Monday, February 07, 2005

OK, Okay, Oll Korrect?

There's a bit in Someone Who'll Watch Over Me about the etymology of "OK". The character in the play says that no one has ever figured out the etymology of the common expression. I had planned today to search the internet and see what I could find. Imagine my surprise when I checked Kris' blog to find she has linked to an online etymology dictionary! Woo hoo!

Naturally, I looked up OK immediatey:

OK
1839, only survivor of a slang fad in Boston and New York c.1838-9 for abbreviations of common phrases with deliberate, jocular misspellings (cf. K.G. for "no go," as if spelled "know go"); in this case, "oll korrect." Further popularized by use as an election slogan by the O.K. Club, New York boosters of Democratic president Martin Van Buren's 1840 re-election bid, in allusion to his nickname Old Kinderhook, from his birth in the N.Y. village of Kinderhook.

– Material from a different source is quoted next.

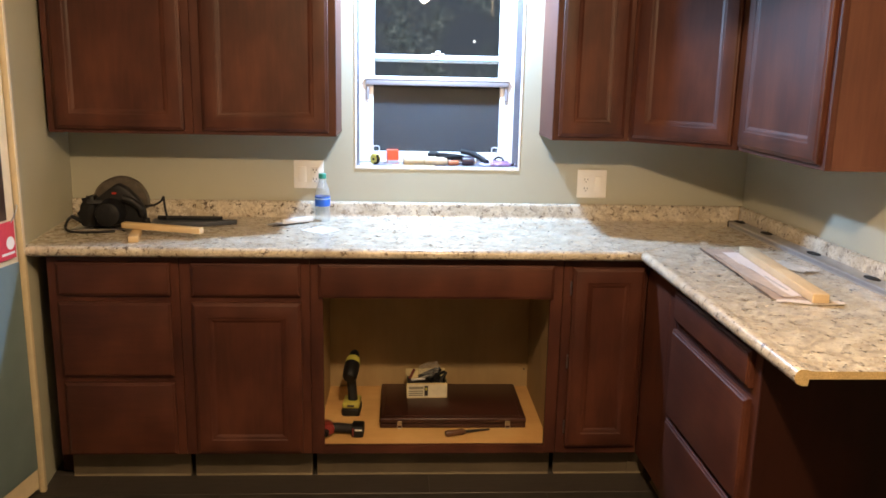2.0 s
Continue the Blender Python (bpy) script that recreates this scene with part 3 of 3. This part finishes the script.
circular_saw(pose(-0.770, -0.262, Z, 0, 0, 4) @ Matrix.Scale(0.94, 4))
guide = thing("rip_guide", pose(-0.512, -0.208, Z, 0, 0, 7), "flat black rip guide lying beside the saw", "guide")
part("blade", slab([(-0.150, -0.062), (0.060, -0.050), (0.178, -0.008), (0.178, 0.012), (-0.150, 0.050)], 0.0, 0.018, 0.004), plain("slate_steel", (0.034, 0.042, 0.060), 0.45, vary=0.3), guide, "slate grey blade")
part("bar", rod((-0.130, 0.026, 0.026), (0.120, 0.014, 0.022), 0.008), RUBBER, guide)

block = thing("wood_block", pose(-0.643, -0.491, Z, 0, 0, 102), "small pine block under a longer strip", "wood")
part("offcut", box(-0.075, -0.017, 0, 0.075, 0.017, 0.022, 0.0015, 2), PINE, block)
strip = thing("wood_strip", pose(-0.558, -0.448, Z + 0.022, 0, 0, -18), "pine strip resting on a small block", "wood")
part("offcut", box(-0.165, -0.014, 0, 0.165, 0.014, 0.022, 0.003, 3), PINE, strip)

bottle = thing("water_bottle", pose(0.000, -0.100, Z), "clear plastic water bottle with a blue label", "bottle")
prof = [(0, 0.003), (0.020, 0.0), (0.029, 0.003), (0.0315, 0.012), (0.0305, 0.022), (0.0315, 0.030), (0.0305, 0.040), (0.0315, 0.050), (0.0312, 0.062), (0.0312, 0.108), (0.0313, 0.116), (0.0300, 0.126), (0.0262, 0.138), (0.0205, 0.150), (0.0160, 0.161), (0.0138, 0.170), (0.0132, 0.178), (0.0130, 0.182)]
body = part("shell", turned(prof, 32), PET, bottle, "clear ribbed plastic")
body.visible_shadow = False
part("label", turned([(0.0318, 0.066), (0.0318, 0.106), (0.0316, 0.106), (0.0316, 0.066)], 32), BLUE, bottle, "blue printed label")
part("label_band", turned([(0.0320, 0.094), (0.0320, 0.099), (0.0317, 0.099), (0.0317, 0.094)], 32), plain("pale_blue_print", (0.35, 0.50, 0.75), 0.4), bottle, "pale blue printed band")
part("cap", turned([(0, 0.1995), (0.013, 0.1995), (0.0155, 0.197), (0.0158, 0.181), (0.0155, 0.178), (0.0, 0.178)], 24), TEALCAP, bottle, "green screw cap")

plier = thing("utility_knife", pose(-0.112, -0.172, Z, 0, 0, 38), "silver folding utility knife on the counter", "knife")
SILVER = plain("worn_silver_paint", (0.70, 0.70, 0.70), 0.35, 0.1)
part("handle", slab([(-0.055, -0.008), (0.050, -0.017), (0.090, -0.010), (0.090, 0.009), (0.010, 0.014), (-0.055, 0.008)], 0.004, 0.024, 0.005), SILVER, plier)
part("handle", slab([(-0.075, 0.012), (0.040, 0.020), (0.062, 0.030), (0.030, 0.034), (-0.070, 0.020)], 0.003, 0.016, 0.004), SILVER, plier)
part("blade", slab([(-0.118, -0.001), (-0.048, -0.007), (-0.048, 0.006)], 0.006, 0.013, 0.001), STEEL, plier)
part("grip", slab([(-0.100, -0.006), (0.040, -0.017), (0.066, -0.013), (0.040, -0.004), (-0.050, 0.001)], 0.0, 0.0045, 0.001), BLACK, plier, "dark grip inlay")
card = thing("paper_card", pose(0.011, -0.300, Z + 0.0006, 0, 0, -36), "small white paper card lying flat", "paper")
part("sheet", slab([(-0.062, -0.052), (0.050, -0.055), (0.060, 0.050), (-0.054, 0.056)], 0.0, 0.0012), PAPER, card)
part("print", box(-0.040, -0.030, 0.0012, 0.010, -0.022, 0.0016), plain("faded_grey_print", (0.45, 0.47, 0.50), 0.7), card)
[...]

Van Buren lost, the word stuck, in part because it filled a need for a quick way to write an approval on a document, bill, etc. The noun is first attested 1841; the verb 1888. Spelled out as okeh, 1919, by Woodrow Wilson, on assumption that it represented Choctaw okeh "it is so" (a theory which lacks historical documentation); this was ousted quickly by okay after the appearance of that form in 1929. Okey-doke is student slang first attested 1932.

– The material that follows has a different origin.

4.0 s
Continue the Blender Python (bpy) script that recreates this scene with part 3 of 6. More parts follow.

Let's see what else I can find by doing searches... wow. There's a lot out there on this!

Here's a few explanations.

I like this one:
-The previous explanation is connected with my favorite one, that says that during the Civil War, when batallions returned from the front, the first man in line carried a sign with the number of soldiers killed in action in that group. So the signs stated "9 Killed", "5 killed" and so on. If the number was zero, they stated "O K", a perfect mark.

Here's another discussion about the origin of OK.

What's very interesting to me is that I can't find the explanation given in Someone Who'll Watch Over Me anywhere! Did Frank McGuinness make it up? He claims that Stonewall Jackson created the word because he couldn't read or write and spelled all with an "O" and correct with a "K".